::: Listed entries :::

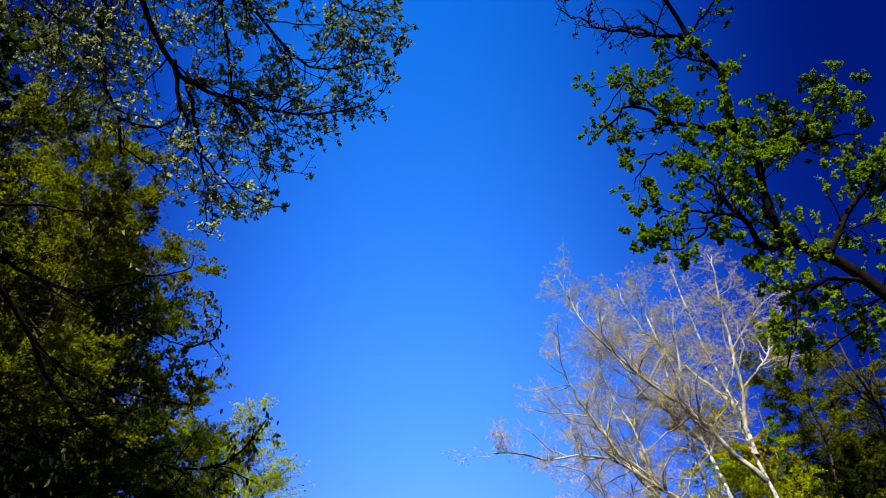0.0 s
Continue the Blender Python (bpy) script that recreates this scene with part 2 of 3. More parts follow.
def leaves_on(rng, P, per, size, lo=0.2, droop=0.0, spread=0.9, loose=0.0, **kw):
    """Leaves along the twigs of P."""
    B, m, _ = P.shape
    idx = np.repeat(np.arange(B), rng.poisson(per, B))
    N = len(idx)
    s = lo + (1 - lo) * rng.uniform(size=N) ** 0.7
    q = s * (m - 1); i = np.minimum(q.astype(int), m - 2); f = (q - i)[:, None]
    p = P[idx, i] * (1 - f) + P[idx, i + 1] * f
    p = p + rng.normal(size=(N, 3)) * np.array([loose, loose, loose * 0.45])
    t = unit(P[idx, i + 1] - P[idx, i])
    aim = t * 0.6 + rng.normal(size=(N, 3)) * spread * np.array([1, 1, 1 - 0.6 * min(1.0, kw.get("flat", 0.0))]) - UP * droop
    return leaf_blades(rng, p, aim, rng.uniform(*size, N), **kw)


def above(PR, keep):
    """Only the shoots whose tips lie inside the crown."""
    m = keep(PR[0][:, -1]) & keep(PR[0][:, PR[0].shape[1] // 2])
    return PR[0][m], PR[1][m]


def level(PR, k):
    """Flatten branches into level sprays."""
    P = PR[0].copy()
    P[:, :, 2] = P[:, :1, 2] + (P[:, :, 2] - P[:, :1, 2]) * k
    return P, PR[1]


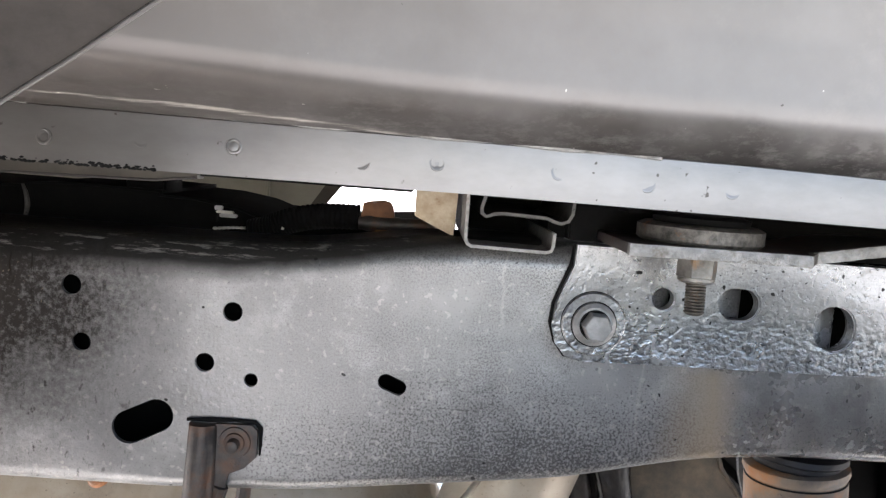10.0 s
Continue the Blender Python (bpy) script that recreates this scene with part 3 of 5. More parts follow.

:::

▶ [What needs to be done]
Transcribe the material exactly, leaving every picture out.

▶ [Written solution]
0.0 s
Continue the Blender Python (bpy) script that recreates this scene with part 2 of 3. More parts follow.
def leaves_on(rng, P, per, size, lo=0.2, droop=0.0, spread=0.9, loose=0.0, **kw):
    """Leaves along the twigs of P."""
    B, m, _ = P.shape
    idx = np.repeat(np.arange(B), rng.poisson(per, B))
    N = len(idx)
    s = lo + (1 - lo) * rng.uniform(size=N) ** 0.7
    q = s * (m - 1); i = np.minimum(q.astype(int), m - 2); f = (q - i)[:, None]
    p = P[idx, i] * (1 - f) + P[idx, i + 1] * f
    p = p + rng.normal(size=(N, 3)) * np.array([loose, loose, loose * 0.45])
    t = unit(P[idx, i + 1] - P[idx, i])
    aim = t * 0.6 + rng.normal(size=(N, 3)) * spread * np.array([1, 1, 1 - 0.6 * min(1.0, kw.get("flat", 0.0))]) - UP * droop
    return leaf_blades(rng, p, aim, rng.uniform(*size, N), **kw)


def above(PR, keep):
    """Only the shoots whose tips lie inside the crown."""
    m = keep(PR[0][:, -1]) & keep(PR[0][:, PR[0].shape[1] // 2])
    return PR[0][m], PR[1][m]


def level(PR, k):
    """Flatten branches into level sprays."""
    P = PR[0].copy()
    P[:, :, 2] = P[:, :1, 2] + (P[:, :, 2] - P[:, :1, 2]) * k
    return P, PR[1]


10.0 s
Continue the Blender Python (bpy) script that recreates this scene with part 3 of 5. More parts follow.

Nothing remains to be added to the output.